Началось это давно, когда город назывался Ленинградом и, честное слово, неплохой был городишко, не хуже предыдущего и последующего Санкт-Петербургов. Часы, правда, выглядели по-дурацки, как недопеченные блины, развешанные на таких же дурацких чугунных деревьях, но время показывали исправно. Хотя уже тогда наметилось некоторое, как бы это сказать, несовпадение. Например, я точно знаю, что часы над заводской проходной, по сравнению с часами и часиками проносящихся через нее работников, всегда спешили по утрам, но явно и нагло отставали к вечеру. И насчет начала и конца обеденного перерыва в магазине тоже бывали разногласия между Покупателем, Который Всегда Прав, и Продавцом, который эти права игнорировал. Но все это мелочи, мелочи — ведь ровно в 21.00 прогремит по телевизору программа "Время" (под музыку "Время, вперед!", кстати), а в полночь ударит по радио: "Союз нерушимый..." — и сверяй себе, пожалуйста, время, ставь свои личные часики по общественным, чтобы не было завтра неприятностей в проходной.
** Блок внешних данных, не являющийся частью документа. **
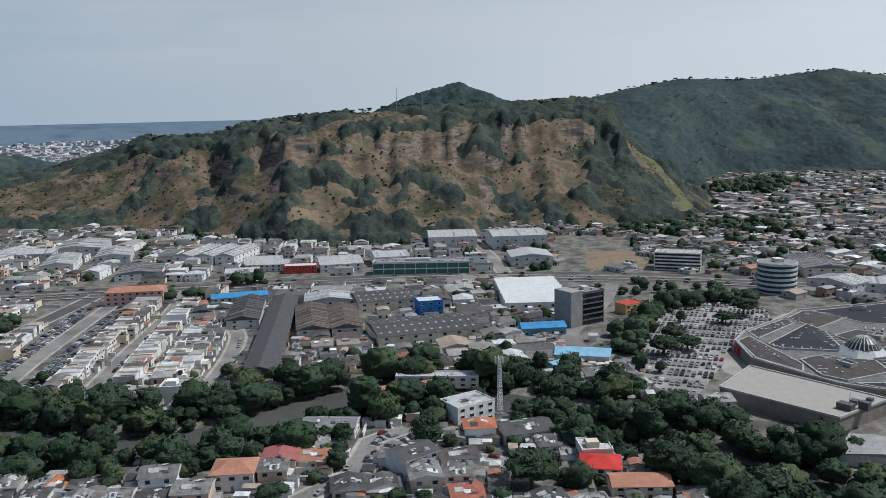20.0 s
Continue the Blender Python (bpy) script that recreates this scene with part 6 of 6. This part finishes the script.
to, ti = [bm.verts.new((x, -0.9, z)) for x, z in arc], [bm.verts.new((x, 0.9, z)) for x, z in arc]
for i in range(8):
    bm.faces.new((to[i], to[i + 1], ti[i + 1], ti[i]))
part("entrance_arch", bm, WHITE, mall, "white arched entrance", at=pose(323.4, -267, 0, 0, 0, 83))
bm = bmesh.new()
box(bm, -2.0, 2.0, -0.4, 0.4, 0, 5.2)
part("entrance_glass", bm, M_GLASS, mall, at=pose(324.2, -267, 0, 0, 0, 83))
bm = bmesh.new()
box(bm, -2.2, 2.2, -2.2, 2.2, 5.7, 11.5)
part("stair_tower", bm, paint(0.42, 0.38, 0.30, 0.85, name="tan_render"), mall, at=pose(408, -353, 0, 0, 0, 30))
FOOT.append((398, -285, 62, 66, 0))


def hall(name, pts, h, cover, wall, label, bays=0):
    bm = bmesh.new()
    prism(bm, pts, 0, h)
    bmesh.ops.recalc_face_normals(bm, faces=bm.faces)
    ob = new(name, mesh_of(name, bm, wall))
    tagged(ob, label, name.replace("_", " "))
    cx, cy = sum(p[0] for p in pts) / len(pts), sum(p[1] for p in pts) / len(pts)
    bm = bmesh.new()
    if bays:
        (ax, ay), (bx, by), (qx, qy), (dx, dy) = pts
        for i in range(bays):
            t0, t1, tm = i / bays, (i + 1) / bays, (i + 0.5) / bays
            row = [[bm.verts.new((ax + (bx - ax) * t + ((dx + (qx - dx) * t) - (ax + (bx - ax) * t)) * e, ay + (by - ay) * t + ((dy + (qy - dy) * t) - (ay + (by - ay) * t)) * e, h + z)) for t, z in ((t0, 0.05), (tm, 1.4), (t1, 0.05))] for e in (-0.02, 1.02)]
            for j in range(2):
                bm.faces.new((row[0][j], row[0][j + 1], row[1][j + 1], row[1][j]))
            bm.faces.new(row[0])
            bm.faces.new(row[1][::-1])
    else:
        prism(bm, [(cx + (x - cx) * 1.015, cy + (y - cy) * 1.015) for x, y in pts], h, h + 0.5)
    bmesh.ops.recalc_face_normals(bm, faces=bm.faces)
    part("roof", bm, cover, ob)
    return ob


hall("sports_hall", [(339, -168), (366, -195), (312, -230), (295, -198)], 6.6, paint(0.33, 0.305, 0.275, 0.8, name="beige_roof", depth=0.12), STONE, "sports hall with large beige flat roof")
sports = [o for o in scene.objects if o.name == "sports_hall"][0]
SPORTS = [(339, -168), (366, -195), (312, -230), (295, -198)]
for (ax, ay), (bx, by) in zip(SPORTS, SPORTS[1:] + SPORTS[:1]):
    L = math.hypot(bx - ax, by - ay)
    bm = bmesh.new()
    box(bm, -L / 2, L / 2, -0.35, 0.35, 7.12, 7.6)
    part("coping", bm, RIDGE, sports, at=pose((ax + bx) / 2, (ay + by) / 2, 0, 0, 0, math.degrees(math.atan2(by - ay, bx - ax))))
for x, y, u, v, h in ((304, -206, 3, 2, 2.6), (309, -213, 1.6, 1.6, 1.8), (302, -213, 2, 1.4, 3.4), (311, -221, 1.2, 1.2, 1.4)):
    bm = bmesh.new()
    box(bm, -u, u, -v, v, 7.1, 7.1 + h)
    part("roof_plant", bm, paint(0.10, 0.10, 0.10, 0.7, name="dark_plant"), sports, at=pose(x, y, 0, 0, 0, 33))
bm = bmesh.new()
tube(bm, (303, -207, 7.1), (303, -207, 14.5), 0.22, 0.12)
part("aerial", bm, RIDGE, sports)
hall("warehouse", [(218, -249), (230, -291), (268, -291), (267, -254)], 6.5, paint(0.36, 0.38, 0.40, 0.5, name="silver_sheet", depth=0.15), PALE, "warehouse with silvery three-bay roof by the river", bays=3)
hall("warehouse", [(268, -182), (256, -208), (270, -220), (288, -186)], 4.5, paint(0.30, 0.30, 0.29, 0.7, name="dull_pale_sheet"), PALE, "low store with pale roof", bays=1)
hall("warehouse", [(246, -212), (232, -236), (250, -248), (262, -222)], 4.5, paint(0.28, 0.27, 0.255, 0.7, name="dull_sheet"), PALE, "low store with dull grey roof", bays=1)
hall("warehouse", [(228, -222), (214, -240), (226, -246), (240, -232)], 4.0, paint(0.36, 0.38, 0.40, 0.5, name="silver_sheet", depth=0.15), PALE, "small store with silver roof", bays=1)
hall("brick_building", [(262, -300), (262, -312), (246, -312), (246, -300)], 5.0, PALEROOF, paint(0.20, 0.10, 0.075, 0.85, name="brick"), "small brick building with pale roof", bays=1)
for x, y in ISLANDS:
    plant(x, y, UMBRELLA if (x + y) % 2 == 0 else TREES[0], cr.uniform(0.62, 0.8) if (x + y) % 2 == 0 else 0.8)

market = [o for o in scene.objects if o.name.startswith("supermarket")][0]
for i in range(8):
    bm = bmesh.new()
    gable(bm, -22.2, 22.2, -41.6 + i * 10.4, -41.6 + (i + 1) * 10.4 - 1.6, 7.1, 1.7, 0, True, 0.3)
    part("roof_bay", bm, paint(0.60, 0.60, 0.59, 0.6, name="white_sheet", depth=0.15), market)

# ---- masts ----
bm = bmesh.new()
for k in range(3):
    a = k * 2.0944
    tube(bm, (1.5 * math.cos(a), 1.5 * math.sin(a), 0), (0.7 * math.cos(a), 0.7 * math.sin(a), 26), 0.17, 0.13)
mast = new("radio_mast", mesh_of("radio_mast", bm, WHITE))
mast.matrix_basis = pose(341, -69, 0)
tagged(mast, "white lattice radio mast with panel antennas", "radio mast")
for j in range(16):
    bm = bmesh.new()
    z0, z1 = j * 1.55, (j + 1) * 1.55
    for k in range(3):
        a, b = k * 2.0944, (k + 1) * 2.0944
        r0, r1 = 1.5 - 0.8 * z0 / 26, 1.5 - 0.8 * z1 / 26
        tube(bm, (r0 * math.cos(a), r0 * math.sin(a), z0), (r1 * math.cos(b), r1 * math.sin(b), z1), 0.09, 0.09, 4)
        tube(bm, (r1 * math.cos(a), r1 * math.sin(a), z1), (r1 * math.cos(b), r1 * math.sin(b), z1), 0.09, 0.09, 4)
    part("brace", bm, WHITE, mast)
for k in range(6):
    bm = bmesh.new()
    box(bm, -0.24, 0.24, -0.16, 0.16, 22.8, 25.6)
    part("antenna", bm, WHITE, mast, at=pose(1.8 * math.cos(k * 1.047), 1.8 * math.sin(k * 1.047), 0))
bm = bmesh.new()
tube(bm, (0, 0, 0), (0, 0, 8.5), 0.13, 0.08)
POLE = new("utility_pole", mesh_of("utility_pole", bm, M_FLAT))
POLE.matrix_basis = pose(141, 300, 0)
tagged(POLE, "grey concrete utility pole with street lamp", "utility pole", "street poles")
bm = bmesh.new()
box(bm, -0.9, 0.9, -0.06, 0.06, 7.9, 8.05)
part("crossarm", bm, M_BARK, POLE)
bm = bmesh.new()
box(bm, -0.12, 0.12, -1.7, 0.0, 7.5, 7.65)
part("lamp_arm", bm, PALEROOF, POLE)
for q in (0, 2, 3, 4, 5, 6, 12, 13, 17, 19):
    w_, pts = ROADS[q][1], ROADS[q][2]
    for p, r in zip(pts, pts[1:]):
        L = math.hypot(r[0] - p[0], r[1] - p[1])
        dx, dy = (r[0] - p[0]) / L, (r[1] - p[1]) / L
        for k in range(int(L / 44)):
            x, y = p[0] + dx * (k * 44 + 9) + dy * (w_ + 1.2), p[1] + dy * (k * 44 + 9) - dx * (w_ + 1.2)
            if 200 < math.hypot(x, y) < 520 and road_gap(x, y) > 0.4:
                copy_thing(POLE, pose(x, y, 0.1, 0, 0, math.degrees(math.atan2(dy, dx))))
for a, r, z0, zt in ((93.2, 1180, 130, 165), (94.9, 1180, 130, 158), (129.6, 4600, 290, 345), (130.2, 4600, 290, 338), (130.9, 4600, 290, 342), (131.3, 4610, 290, 336), (134.4, 4620, 300, 350)):
    bm = bmesh.new()
    tube(bm, (0, 0, z0 - 20), (0, 0, zt), 0.6 if r < 2000 else 1.6, 0.3 if r < 2000 else 0.9, 4)
    ms = new("radio_mast", mesh_of("radio_mast", bm, PALE))
    ms.matrix_basis = pose(EX + r * math.sin(radians(a)), EY + r * math.cos(radians(a)), 0)
    tagged(ms, "thin red and white radio mast on the ridge", "radio mast")

# ---- skyline towers ----
SKY = [(-24.7, 128, 40), (-26.1, 55, 29), (-25.7, 52, 29), (-25.3, 60, 29), (-24.9, 65, 34), (-24.4, 59, 29), (-23.3, 51, 29), (-12.5, 88, 29), (-10.2, 58, 29), (-7.8, 46, 26), (-6.5, 80, 37), (-5.0, 94, 40), (-4.2, 127, 26), (-3.9, 133, 29),
       (-3.3, 88, 26), (-0.6, 60, 40), (1.0, 86, 29), (2.3, 74, 34), (3.6, 91, 40), (4.6, 75, 29), (10.5, 62, 34), (-2.4, 34, 34), (0.2, 38, 26)]
SKY2 = [(7.6, 67, 63), (6.8, 32, 52), (8.1, 42, 40), (8.8, 30, 46), (5.5, 30, 40), (6.3, 33, 26), (12.3, 32, 29), (18.9, 55, 23), (22.4, 78, 50), (24.1, 55, 42), (-5.8, 38, 29), (16.5, 41, 23), (27.7, 35, 29), (19.8, 35, 23), (-1.7, 30, 29)]
PINKISH, OFFWHITE = paint(0.50, 0.40, 0.36, 0.8, name="pink_render"), paint(0.64, 0.64, 0.64, 0.8, name="off_white_render")
for k, (a, h, w) in enumerate(SKY + SKY2):
    r = 4280 if k % 3 else 4180
    x, y = r * math.sin(radians(a)), r * math.cos(radians(a))
    bm = bmesh.new()
    box(bm, -w / 2, w / 2, -w * 0.35, w * 0.35, 0, h)
    tw = new("tower_block", mesh_of("tower_block", bm, PINKISH if a in (7.6, 3.6, 2.3, 8.1) else OFFWHITE))
    tw.matrix_basis = pose(x, y, 0, 0, 0, -a + (k % 5 - 2) * 6)
    tagged(tw, "pale high-rise tower on the far skyline", "tower block", "skyline towers")
    bm = bmesh.new()
    box(bm, -w * 0.3, w * 0.3, -w * 0.2, w * 0.2, h, h + 5)
    part("roof_house", bm, OFFWHITE, tw)
    for s in (-0.28, 0.0, 0.28) if k < 21 else (-0.15, 0.2):
        bm = bmesh.new()
        box(bm, w * s - w * 0.07, w * s + w * 0.07, -w * 0.35 - 0.4, -w * 0.35 + 0.4, 3, h - 4)
        # glass paled to blue-grey, so its colour carries the distance haze
        part("window_strip", bm, paint(0.24, 0.27, 0.31, 0.5, name="hazed_tower_glass"), tw)

# ---- far estuary ----
bm = bmesh.new()
ring = [(a, r) for a, r in ((-30, 4560), (-12, 4480), (0, 4470), (9, 4500), (17, 4600), (17, 4680), (5, 4690), (-10, 4690), (-30, 4690))]
vs = [bm.verts.new((r * math.sin(radians(a)), r * math.cos(radians(a)), (r - 4250) / 740 * 108 + 1.5)) for a, r in ring]
bm.faces.new(vs)
bmesh.ops.triangulate(bm, faces=bm.faces)
bmesh.ops.recalc_face_normals(bm, faces=bm.faces)
# matt blue-grey, with distance haze painted into the water's colour
es = new("water", mesh_of("water", bm, paint(0.13, 0.175, 0.225, 0.9, name="hazed_estuary_water", depth=0.05)))
tagged(es, "wide hazy estuary beyond the city", "water", kind="structure")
С тех пор, как часы на улицах остановились, оказалось, что жители города разделились не на бедных и богатых, безработных и тех, кто пока работает, мафиози и тех, у кого не вышло, — а просто на тех, чьи личные часы показывают приблизительно одно и то же. Как у нас с тобой в... неважно в каком году. Сейчас мои часы еще отсчитывают минуты того времени... отстают, конечно, а твои... Бог знает — что на них. Я, по крайней мере, не знаю.
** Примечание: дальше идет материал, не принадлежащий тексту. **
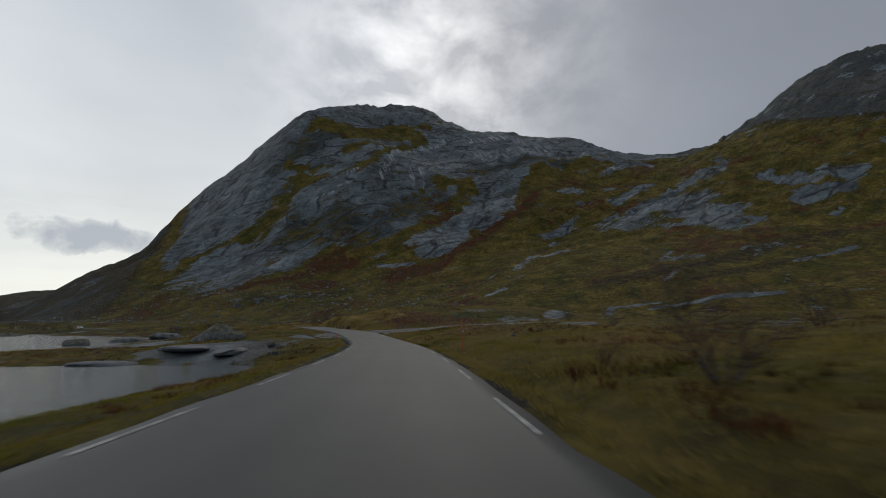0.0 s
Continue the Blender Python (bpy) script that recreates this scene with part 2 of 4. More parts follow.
# swells and dips of the crest: place in plan, reach, height
CREST = [(-165, 830, 70, 11), (-105, 862, 45, 8), (5, 845, 45, -6), (80, 812, 70, -7), (150, 800, 60, -4), (230, 790, 80, -14), (345, 838, 80, -10), (472, 738, 60, -18), (530, 650, 80, -10),
         (-265, 692, 40, -8), (-353, 677, 40, -9), (-468, 682, 60, 6)]

WATER = -1.8
# lake shore on the left: length along the road, distance from it
SHORE = [(-80, -16), (-20, -14), (17, -12), (30, -10), (38, -11), (42, -26), (47, -46), (60, -56), (80, -54), (100, -48), (121, -42), (148, -44), (166, -38), (173, -25), (190, -29), (202, -26),
         (212, -22), (221, -30), (234, -35), (250, -37), (270, -37), (288, -44), (300, -47), (314, -37), (329, -31), (340, -34), (352, -36), (372, -36), (400, -40), (439, -55), (500, -85), (600, -130), (800, -200), (4000, -900)]
# bank on the right: length, height 7 m from the centre, height 20 m from the centre
BANK = [(-80, 0.3, 1.2), (0, 0.2, 0.9), (30, 0.3, 1.0), (48, 0.4, 1.3), (62, 0.3, 1.2), (72, 0.0, 0.5), (86, 0.1, 0.7), (93, 1.0, 2.8), (101, 2.4, 4.2), (108, 2.7, 4.6), (116, 2.6, 4.4), (128, 1.6, 3.0), (140, 0.5, 1.4),
        (158, 0.7, 1.3), (166, 1.2, 1.9), (174, 1.7, 2.6), (190, 2.0, 3.0), (204, 1.2, 2.6), (214, 1.4, 2.6), (224, 1.0, 2.0), (230, 1.3, 2.3), (236, 1.2, 2.1), (240, 0.4, 1.4), (258, 0.4, 1.4), (266, 1.1, 2.2), (272, 2.0, 2.9), (280, 1.8, 2.7), (286, 1.0, 2.3), (292, 0.9, 2.0), (304, 0.5, 1.4),
        (330, 0.7, 1.8), (420, 1.0, 4.0), (600, 1.0, 5.0), (4000, 1.0, 5.0)]

# left of the road: how hollow the land is down to the shore, height of knolls 17 m out
LEFT = [(-80, 1.0, 0), (30, 1.0, 0), (45, 1.6, 0), (70, 1.4, 0.4), (85, 1.5, 0), (104, 1.7, 0.0), (118, 1.8, 0.0), (145, 1.9, 0), (170, 1.9, 0), (190, 1.6, 0.9), (205, 1.5, 0.9), (220, 1.2, 0.8), (236, 0.9, 0.7), (244, 1.0, 0.3), (250, 0.9, 1.2), (255, 0.8, 2.6), (262, 0.8, 2.2), (267, 0.9, 2.2), (273, 1.3, 0.4), (280, 1.4, -0.1), (286, 1.1, 0.5), (291, 0.9, 1.7), (297, 0.9, 1.6),
        (301, 1.2, 0.6), (306, 1.2, 1.4), (311, 1.4, 0.8), (318, 1.6, -0.2), (326, 1.7, -0.2), (340, 1.5, 0.0), (380, 1.3, 0.3), (500, 1.0, 0.6), (4000, 1.0, 0)]


def table(rows, s, k):
    rows = np.array(rows, float)
    return np.interp(s, rows[:, 0], rows[:, k])


# stretches where the road is cut into the bank on the right
CUTS = [(99, 122), (140, 198), (212, 236), (266, 285), (303, 330)]


def cut_at(s):
    return np.maximum.reduce([smooth(a - 5, a, s) * (1 - smooth(b, b + 5, s)) for a, b in CUTS])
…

А те в красных и шафранно-желтых одеяниях, приплясывающие на Невском по воскресеньям, — им время отсчитывают молитвенные колеса где-то в Тибете, и каждое "Ом мани падме хум" приближает их к концу всех времен. Какие у них бледные, словно мукой обсыпанные лица, а у парней — так обязательно прыщеватые. Недостаточное питание, неправильный обмен вещей, да и вообще образ жизни... Надеть бы на них на всех по "Салюту" на добротном кожаном ремешке, построить — и дать команду "Сверить часы!" хриплым басом какого-нибудь боевого кавказского генерала. А проезжающие мимо на первомайских, украшенных флагами грузовиках, поющие "Когда нас в бой пошлет товарищ Сталин..." — те бы рукоплескали и голосовали с точностью до секунды. Их часы можно не сверять, ведь за опоздание пассажирского поезда — тюрьма, а товарного — расстрел. Они и живут по расписанию товарных поездов... но как бы я не отворачивалась от кумачовой колонны, я помню, что "Идет война народная..." — это тоже их время.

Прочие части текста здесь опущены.